⟨

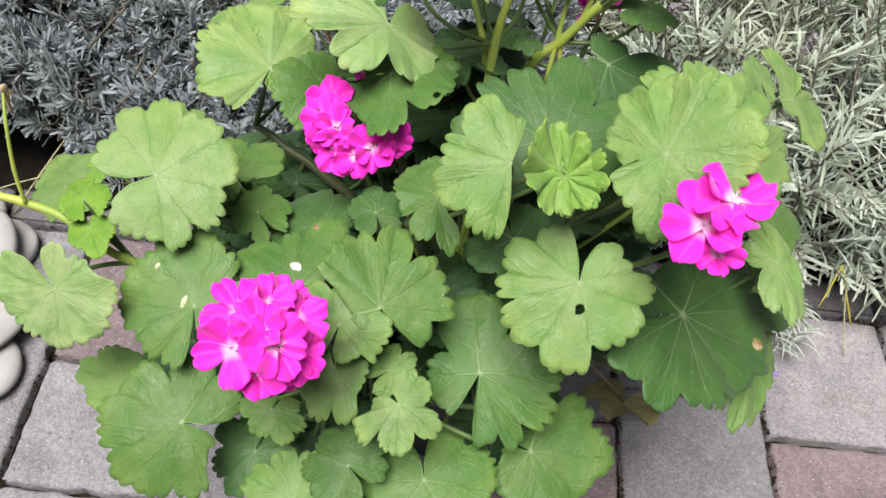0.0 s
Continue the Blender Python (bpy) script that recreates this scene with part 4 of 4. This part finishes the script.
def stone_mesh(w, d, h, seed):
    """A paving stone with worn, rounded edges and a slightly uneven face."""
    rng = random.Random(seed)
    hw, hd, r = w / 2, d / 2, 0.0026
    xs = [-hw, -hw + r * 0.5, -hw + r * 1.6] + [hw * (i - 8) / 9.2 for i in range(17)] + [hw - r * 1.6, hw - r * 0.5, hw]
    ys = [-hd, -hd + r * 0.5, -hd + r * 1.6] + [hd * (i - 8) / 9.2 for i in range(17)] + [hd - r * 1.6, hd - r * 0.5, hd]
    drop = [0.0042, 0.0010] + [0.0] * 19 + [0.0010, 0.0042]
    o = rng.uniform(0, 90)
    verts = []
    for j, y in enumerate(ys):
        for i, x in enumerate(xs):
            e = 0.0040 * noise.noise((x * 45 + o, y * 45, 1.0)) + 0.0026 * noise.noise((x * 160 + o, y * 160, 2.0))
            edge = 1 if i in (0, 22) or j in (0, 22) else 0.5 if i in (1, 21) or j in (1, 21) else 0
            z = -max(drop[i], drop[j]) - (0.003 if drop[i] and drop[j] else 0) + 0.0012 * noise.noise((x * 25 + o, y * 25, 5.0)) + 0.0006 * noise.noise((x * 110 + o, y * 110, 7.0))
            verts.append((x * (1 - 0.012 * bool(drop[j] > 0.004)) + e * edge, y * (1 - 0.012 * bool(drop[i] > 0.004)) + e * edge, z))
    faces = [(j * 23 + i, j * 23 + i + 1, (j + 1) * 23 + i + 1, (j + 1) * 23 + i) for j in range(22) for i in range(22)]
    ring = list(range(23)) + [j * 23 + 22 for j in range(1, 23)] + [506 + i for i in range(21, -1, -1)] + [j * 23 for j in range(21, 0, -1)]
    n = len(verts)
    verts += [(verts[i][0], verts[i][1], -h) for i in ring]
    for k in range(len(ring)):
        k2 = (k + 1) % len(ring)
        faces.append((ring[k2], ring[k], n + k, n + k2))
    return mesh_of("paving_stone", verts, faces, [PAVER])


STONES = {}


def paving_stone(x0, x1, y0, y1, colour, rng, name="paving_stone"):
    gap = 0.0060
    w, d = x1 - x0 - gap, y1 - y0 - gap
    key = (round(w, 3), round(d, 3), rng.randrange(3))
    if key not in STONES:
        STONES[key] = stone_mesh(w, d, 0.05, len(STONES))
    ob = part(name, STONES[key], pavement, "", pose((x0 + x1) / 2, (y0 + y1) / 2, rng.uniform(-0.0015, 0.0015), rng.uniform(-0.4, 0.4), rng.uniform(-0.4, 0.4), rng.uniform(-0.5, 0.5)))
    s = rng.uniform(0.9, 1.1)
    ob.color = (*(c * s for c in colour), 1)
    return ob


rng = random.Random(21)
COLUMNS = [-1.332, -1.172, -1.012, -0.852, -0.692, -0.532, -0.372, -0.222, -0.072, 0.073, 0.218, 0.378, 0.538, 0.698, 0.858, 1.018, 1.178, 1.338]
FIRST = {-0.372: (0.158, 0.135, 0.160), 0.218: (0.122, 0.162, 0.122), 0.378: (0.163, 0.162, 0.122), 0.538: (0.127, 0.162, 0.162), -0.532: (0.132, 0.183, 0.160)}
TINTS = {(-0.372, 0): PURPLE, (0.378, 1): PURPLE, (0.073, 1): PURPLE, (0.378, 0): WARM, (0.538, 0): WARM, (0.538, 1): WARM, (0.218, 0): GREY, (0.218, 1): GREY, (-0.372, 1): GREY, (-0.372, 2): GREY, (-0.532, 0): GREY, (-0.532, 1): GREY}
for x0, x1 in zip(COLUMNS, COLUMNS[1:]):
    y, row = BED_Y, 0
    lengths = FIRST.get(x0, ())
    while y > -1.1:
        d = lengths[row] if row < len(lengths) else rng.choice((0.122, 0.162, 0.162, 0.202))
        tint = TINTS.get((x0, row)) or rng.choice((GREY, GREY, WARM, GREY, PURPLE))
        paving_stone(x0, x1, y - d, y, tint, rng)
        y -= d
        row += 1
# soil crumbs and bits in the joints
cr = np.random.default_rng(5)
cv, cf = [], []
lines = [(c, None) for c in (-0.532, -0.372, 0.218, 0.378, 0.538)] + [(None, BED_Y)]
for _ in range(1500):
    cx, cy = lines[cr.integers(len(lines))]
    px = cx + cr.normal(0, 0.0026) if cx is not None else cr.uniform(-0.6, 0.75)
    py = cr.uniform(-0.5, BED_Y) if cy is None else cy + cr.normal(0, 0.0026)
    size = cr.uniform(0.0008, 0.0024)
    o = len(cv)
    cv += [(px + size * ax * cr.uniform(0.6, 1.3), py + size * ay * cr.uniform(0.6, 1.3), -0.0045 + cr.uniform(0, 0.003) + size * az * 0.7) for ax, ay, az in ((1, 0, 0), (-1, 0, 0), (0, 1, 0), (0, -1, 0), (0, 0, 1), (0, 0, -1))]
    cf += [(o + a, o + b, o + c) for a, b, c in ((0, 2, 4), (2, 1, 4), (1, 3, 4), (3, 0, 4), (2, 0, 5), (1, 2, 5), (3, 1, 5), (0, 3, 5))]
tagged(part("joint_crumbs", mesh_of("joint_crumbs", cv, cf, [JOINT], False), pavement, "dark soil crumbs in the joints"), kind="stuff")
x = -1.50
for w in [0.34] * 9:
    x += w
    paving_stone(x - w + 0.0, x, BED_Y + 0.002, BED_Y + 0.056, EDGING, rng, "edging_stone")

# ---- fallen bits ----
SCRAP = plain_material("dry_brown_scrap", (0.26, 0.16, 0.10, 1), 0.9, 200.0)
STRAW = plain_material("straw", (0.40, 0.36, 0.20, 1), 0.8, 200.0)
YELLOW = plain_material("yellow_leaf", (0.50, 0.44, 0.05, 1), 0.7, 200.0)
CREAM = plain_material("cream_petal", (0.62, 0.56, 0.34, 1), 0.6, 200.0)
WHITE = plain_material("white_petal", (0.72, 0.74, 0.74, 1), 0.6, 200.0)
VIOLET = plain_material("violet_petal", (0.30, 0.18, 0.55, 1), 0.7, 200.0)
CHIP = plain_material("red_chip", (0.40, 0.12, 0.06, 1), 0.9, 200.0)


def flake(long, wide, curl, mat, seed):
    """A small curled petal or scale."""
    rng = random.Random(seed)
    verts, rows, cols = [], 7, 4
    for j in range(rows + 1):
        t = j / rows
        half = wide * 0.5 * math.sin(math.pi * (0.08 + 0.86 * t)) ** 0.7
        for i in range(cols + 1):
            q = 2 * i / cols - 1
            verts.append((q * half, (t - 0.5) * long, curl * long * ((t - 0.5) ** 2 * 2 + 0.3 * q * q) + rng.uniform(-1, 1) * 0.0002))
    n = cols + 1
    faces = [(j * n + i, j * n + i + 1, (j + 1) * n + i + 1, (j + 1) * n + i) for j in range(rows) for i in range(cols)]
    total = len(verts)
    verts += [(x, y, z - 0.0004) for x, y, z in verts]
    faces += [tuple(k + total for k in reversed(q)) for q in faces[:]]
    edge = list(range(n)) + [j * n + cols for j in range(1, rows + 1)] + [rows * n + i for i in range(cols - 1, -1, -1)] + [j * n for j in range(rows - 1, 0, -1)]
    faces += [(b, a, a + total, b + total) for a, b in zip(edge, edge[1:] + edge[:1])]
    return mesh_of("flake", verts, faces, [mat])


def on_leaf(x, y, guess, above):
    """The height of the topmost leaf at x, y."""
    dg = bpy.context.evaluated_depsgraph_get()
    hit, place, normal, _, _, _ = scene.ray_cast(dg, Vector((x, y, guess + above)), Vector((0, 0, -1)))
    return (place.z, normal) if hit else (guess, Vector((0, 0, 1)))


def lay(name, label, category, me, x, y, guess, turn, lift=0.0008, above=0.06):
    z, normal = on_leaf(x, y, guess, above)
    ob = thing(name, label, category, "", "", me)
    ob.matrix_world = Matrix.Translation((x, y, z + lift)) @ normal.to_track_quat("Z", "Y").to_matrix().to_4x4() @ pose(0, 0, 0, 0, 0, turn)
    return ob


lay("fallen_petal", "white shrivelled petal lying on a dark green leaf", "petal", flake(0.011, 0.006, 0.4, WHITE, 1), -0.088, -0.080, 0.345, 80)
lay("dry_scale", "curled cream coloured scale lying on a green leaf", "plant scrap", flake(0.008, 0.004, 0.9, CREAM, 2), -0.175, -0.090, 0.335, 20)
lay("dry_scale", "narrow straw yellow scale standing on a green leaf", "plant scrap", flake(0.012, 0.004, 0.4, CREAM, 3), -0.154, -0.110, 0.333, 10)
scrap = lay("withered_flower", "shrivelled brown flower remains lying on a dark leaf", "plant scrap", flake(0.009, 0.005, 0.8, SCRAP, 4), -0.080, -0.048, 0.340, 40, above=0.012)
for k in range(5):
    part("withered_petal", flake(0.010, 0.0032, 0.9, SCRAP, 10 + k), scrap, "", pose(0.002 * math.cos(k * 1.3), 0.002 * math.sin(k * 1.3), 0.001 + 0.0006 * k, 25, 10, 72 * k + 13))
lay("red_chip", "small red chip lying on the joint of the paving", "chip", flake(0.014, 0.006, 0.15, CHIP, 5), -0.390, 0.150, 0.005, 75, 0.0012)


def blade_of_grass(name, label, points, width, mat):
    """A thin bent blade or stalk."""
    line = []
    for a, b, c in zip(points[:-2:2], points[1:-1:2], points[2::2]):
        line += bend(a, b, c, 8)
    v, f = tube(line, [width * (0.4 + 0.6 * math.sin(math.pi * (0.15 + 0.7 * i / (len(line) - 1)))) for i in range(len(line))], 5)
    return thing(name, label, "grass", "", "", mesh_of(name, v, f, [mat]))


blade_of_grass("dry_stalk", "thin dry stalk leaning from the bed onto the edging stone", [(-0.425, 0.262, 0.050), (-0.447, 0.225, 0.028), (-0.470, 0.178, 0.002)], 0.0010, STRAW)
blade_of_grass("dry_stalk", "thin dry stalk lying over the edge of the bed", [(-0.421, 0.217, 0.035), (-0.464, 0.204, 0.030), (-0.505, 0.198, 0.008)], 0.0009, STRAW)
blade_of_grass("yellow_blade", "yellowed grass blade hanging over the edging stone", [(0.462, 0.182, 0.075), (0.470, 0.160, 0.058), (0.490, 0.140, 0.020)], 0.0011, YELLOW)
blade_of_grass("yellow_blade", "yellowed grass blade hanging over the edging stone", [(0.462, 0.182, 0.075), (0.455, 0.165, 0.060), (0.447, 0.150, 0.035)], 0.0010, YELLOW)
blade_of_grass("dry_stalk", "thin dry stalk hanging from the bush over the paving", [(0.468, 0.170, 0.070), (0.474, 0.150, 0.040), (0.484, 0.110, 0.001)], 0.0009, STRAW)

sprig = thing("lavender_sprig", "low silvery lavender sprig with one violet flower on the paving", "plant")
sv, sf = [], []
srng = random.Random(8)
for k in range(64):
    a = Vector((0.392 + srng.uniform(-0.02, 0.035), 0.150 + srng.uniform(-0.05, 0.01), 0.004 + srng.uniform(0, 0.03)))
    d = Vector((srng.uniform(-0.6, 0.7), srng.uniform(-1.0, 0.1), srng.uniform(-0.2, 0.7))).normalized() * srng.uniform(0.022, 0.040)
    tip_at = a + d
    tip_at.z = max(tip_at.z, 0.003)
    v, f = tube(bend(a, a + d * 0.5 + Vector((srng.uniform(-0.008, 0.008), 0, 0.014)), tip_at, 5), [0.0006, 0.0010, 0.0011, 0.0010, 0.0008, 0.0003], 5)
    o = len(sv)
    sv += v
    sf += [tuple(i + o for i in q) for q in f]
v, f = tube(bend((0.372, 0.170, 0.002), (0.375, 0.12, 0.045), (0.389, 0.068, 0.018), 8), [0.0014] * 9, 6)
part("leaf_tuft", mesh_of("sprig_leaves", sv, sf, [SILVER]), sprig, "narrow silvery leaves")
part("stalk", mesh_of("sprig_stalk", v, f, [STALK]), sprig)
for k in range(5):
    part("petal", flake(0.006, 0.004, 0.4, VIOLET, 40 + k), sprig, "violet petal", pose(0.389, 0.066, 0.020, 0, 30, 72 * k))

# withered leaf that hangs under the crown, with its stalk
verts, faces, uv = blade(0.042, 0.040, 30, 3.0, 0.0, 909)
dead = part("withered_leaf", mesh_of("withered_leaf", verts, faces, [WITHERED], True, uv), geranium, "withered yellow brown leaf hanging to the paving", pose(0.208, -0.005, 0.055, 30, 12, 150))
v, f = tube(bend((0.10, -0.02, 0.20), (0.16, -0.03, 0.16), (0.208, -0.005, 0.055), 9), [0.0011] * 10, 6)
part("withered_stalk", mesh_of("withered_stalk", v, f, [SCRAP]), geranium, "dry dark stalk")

⟩
⟨

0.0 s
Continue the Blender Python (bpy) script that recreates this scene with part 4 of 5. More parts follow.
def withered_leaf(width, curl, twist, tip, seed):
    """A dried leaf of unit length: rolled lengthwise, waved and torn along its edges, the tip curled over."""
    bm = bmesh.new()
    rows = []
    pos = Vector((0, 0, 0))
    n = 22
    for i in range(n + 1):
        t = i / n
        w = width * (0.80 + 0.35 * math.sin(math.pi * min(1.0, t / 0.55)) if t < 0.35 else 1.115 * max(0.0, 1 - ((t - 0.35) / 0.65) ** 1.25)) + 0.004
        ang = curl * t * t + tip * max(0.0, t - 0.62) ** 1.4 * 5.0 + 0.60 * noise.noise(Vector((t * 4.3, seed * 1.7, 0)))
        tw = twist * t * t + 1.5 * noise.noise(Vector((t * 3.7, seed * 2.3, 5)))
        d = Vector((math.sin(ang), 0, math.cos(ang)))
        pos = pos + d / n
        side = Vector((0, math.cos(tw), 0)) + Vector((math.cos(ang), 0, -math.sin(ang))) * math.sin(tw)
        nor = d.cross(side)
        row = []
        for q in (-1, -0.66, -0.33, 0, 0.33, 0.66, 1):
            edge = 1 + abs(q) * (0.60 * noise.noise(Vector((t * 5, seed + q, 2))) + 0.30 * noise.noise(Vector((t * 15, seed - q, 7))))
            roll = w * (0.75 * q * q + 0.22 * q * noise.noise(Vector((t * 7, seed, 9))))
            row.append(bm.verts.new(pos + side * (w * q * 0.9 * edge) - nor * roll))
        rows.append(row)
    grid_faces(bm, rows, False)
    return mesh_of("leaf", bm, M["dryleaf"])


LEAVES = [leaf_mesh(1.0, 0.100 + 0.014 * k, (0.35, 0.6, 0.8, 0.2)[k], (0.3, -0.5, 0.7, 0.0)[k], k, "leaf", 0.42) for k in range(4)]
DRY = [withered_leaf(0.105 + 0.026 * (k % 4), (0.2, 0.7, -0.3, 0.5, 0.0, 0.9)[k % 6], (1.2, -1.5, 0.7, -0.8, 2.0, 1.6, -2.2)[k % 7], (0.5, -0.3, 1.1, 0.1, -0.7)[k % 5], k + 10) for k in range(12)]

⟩
⟨

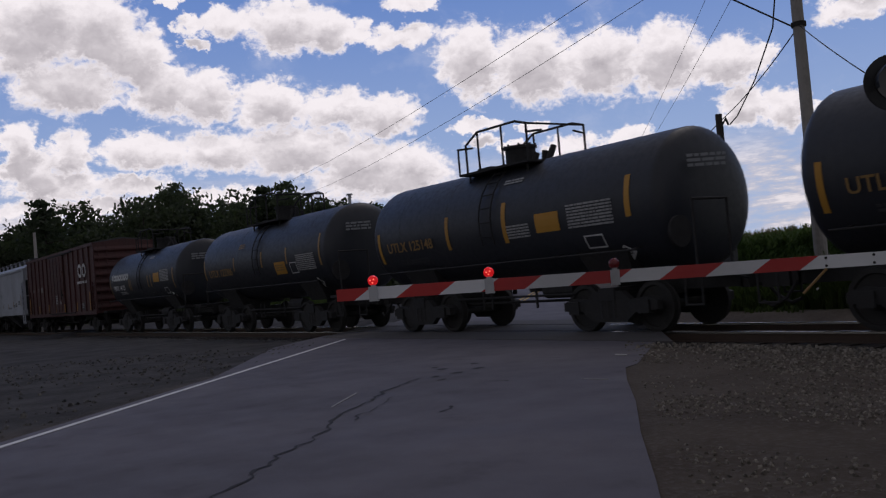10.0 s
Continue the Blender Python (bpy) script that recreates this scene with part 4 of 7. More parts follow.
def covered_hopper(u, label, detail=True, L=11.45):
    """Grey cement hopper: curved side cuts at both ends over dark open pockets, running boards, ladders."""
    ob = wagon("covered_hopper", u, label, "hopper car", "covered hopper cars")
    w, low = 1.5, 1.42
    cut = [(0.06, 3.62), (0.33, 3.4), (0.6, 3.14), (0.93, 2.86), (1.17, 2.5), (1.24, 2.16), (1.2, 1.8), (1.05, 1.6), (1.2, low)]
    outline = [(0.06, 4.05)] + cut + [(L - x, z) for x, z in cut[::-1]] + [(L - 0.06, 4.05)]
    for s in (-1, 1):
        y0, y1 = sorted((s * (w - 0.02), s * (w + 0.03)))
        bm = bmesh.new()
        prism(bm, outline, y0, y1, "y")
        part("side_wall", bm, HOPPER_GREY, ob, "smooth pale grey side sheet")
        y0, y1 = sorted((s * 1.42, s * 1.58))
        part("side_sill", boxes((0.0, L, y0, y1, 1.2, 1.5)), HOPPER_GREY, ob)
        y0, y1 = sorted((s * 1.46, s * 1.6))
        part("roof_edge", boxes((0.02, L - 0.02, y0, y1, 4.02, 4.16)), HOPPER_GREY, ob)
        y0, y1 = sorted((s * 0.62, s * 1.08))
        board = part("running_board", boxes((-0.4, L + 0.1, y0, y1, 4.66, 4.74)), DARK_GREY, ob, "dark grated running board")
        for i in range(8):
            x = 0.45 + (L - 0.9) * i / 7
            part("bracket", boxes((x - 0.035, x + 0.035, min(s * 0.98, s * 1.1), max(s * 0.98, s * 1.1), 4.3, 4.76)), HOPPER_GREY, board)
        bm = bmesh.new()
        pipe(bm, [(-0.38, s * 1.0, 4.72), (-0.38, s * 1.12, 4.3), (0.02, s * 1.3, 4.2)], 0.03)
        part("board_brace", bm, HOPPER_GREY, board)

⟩

**YOUR GOAL**
In the entries above, count every line containing the word "recreates". Write only the total.

**ANSWER FOR THIS EXERCISE**
3